▶ [AVAILABLE DATA]:
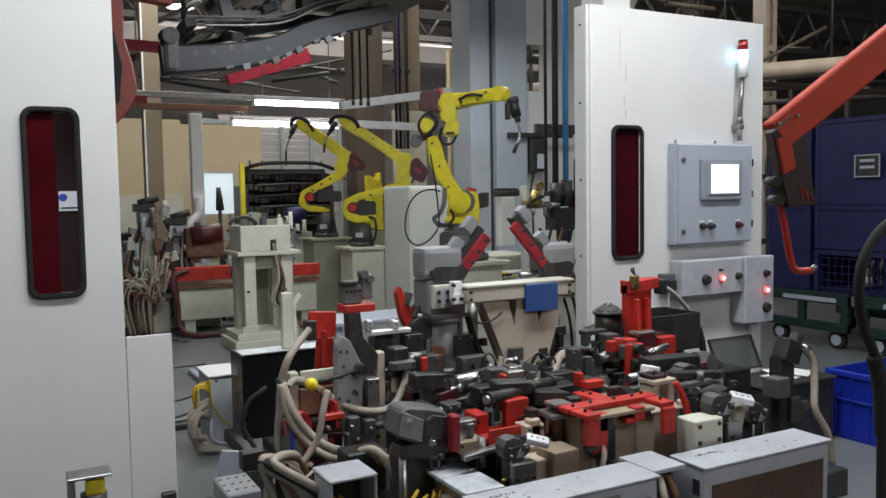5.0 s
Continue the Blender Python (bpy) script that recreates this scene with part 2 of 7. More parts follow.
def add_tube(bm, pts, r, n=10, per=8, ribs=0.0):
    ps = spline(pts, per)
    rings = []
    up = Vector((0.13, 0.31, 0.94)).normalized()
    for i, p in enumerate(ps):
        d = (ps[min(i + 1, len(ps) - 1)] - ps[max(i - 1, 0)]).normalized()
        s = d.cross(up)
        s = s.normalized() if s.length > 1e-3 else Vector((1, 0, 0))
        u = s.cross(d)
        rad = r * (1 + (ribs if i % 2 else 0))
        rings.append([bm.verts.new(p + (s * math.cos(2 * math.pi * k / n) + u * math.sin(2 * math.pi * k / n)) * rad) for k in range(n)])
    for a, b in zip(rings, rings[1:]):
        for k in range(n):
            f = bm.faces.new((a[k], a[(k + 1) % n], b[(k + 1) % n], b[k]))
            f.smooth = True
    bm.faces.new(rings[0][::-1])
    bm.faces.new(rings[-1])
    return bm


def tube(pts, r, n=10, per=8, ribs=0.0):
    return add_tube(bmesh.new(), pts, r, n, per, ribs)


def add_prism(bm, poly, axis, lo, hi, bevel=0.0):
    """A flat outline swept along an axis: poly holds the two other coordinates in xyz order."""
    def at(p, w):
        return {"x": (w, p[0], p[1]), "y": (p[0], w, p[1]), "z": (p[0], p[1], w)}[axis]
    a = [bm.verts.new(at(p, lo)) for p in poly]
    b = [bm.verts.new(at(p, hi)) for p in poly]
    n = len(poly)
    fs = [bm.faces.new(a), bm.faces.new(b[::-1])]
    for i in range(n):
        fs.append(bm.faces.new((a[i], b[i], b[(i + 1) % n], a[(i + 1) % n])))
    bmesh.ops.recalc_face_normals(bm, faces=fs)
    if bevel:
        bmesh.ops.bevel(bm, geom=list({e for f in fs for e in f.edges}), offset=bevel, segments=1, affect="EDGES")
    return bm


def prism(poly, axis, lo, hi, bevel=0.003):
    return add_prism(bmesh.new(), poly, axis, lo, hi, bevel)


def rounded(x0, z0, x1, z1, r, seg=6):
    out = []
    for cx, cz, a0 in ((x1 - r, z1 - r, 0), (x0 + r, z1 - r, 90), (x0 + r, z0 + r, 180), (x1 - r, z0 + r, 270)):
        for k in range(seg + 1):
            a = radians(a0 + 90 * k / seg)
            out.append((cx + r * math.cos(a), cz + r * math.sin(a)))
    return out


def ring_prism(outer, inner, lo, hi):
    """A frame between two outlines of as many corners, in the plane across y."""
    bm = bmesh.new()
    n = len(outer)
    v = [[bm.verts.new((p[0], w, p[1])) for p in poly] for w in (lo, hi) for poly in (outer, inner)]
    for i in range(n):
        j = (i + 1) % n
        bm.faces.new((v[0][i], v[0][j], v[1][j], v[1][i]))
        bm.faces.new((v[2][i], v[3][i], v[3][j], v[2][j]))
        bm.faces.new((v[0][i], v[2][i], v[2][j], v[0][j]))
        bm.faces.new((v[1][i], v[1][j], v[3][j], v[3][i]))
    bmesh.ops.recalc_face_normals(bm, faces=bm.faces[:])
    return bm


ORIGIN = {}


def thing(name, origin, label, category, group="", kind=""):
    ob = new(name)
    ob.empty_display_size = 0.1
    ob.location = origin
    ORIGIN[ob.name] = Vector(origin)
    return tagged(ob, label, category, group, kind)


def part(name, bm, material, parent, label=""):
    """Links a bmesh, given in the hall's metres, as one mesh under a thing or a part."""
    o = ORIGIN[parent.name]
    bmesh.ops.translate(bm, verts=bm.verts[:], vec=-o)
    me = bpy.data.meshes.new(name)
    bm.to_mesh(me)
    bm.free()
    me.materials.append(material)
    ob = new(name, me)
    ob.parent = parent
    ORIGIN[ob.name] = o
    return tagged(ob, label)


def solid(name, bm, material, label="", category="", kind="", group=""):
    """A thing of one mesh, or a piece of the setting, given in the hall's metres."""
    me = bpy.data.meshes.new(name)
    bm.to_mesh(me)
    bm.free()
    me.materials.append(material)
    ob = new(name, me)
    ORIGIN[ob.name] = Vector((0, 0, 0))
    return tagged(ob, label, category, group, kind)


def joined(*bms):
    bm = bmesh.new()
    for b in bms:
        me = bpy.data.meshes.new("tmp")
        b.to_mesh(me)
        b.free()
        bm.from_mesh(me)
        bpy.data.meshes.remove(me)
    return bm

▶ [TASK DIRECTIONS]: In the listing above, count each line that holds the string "part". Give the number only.

▶ [THE RESULT]: 3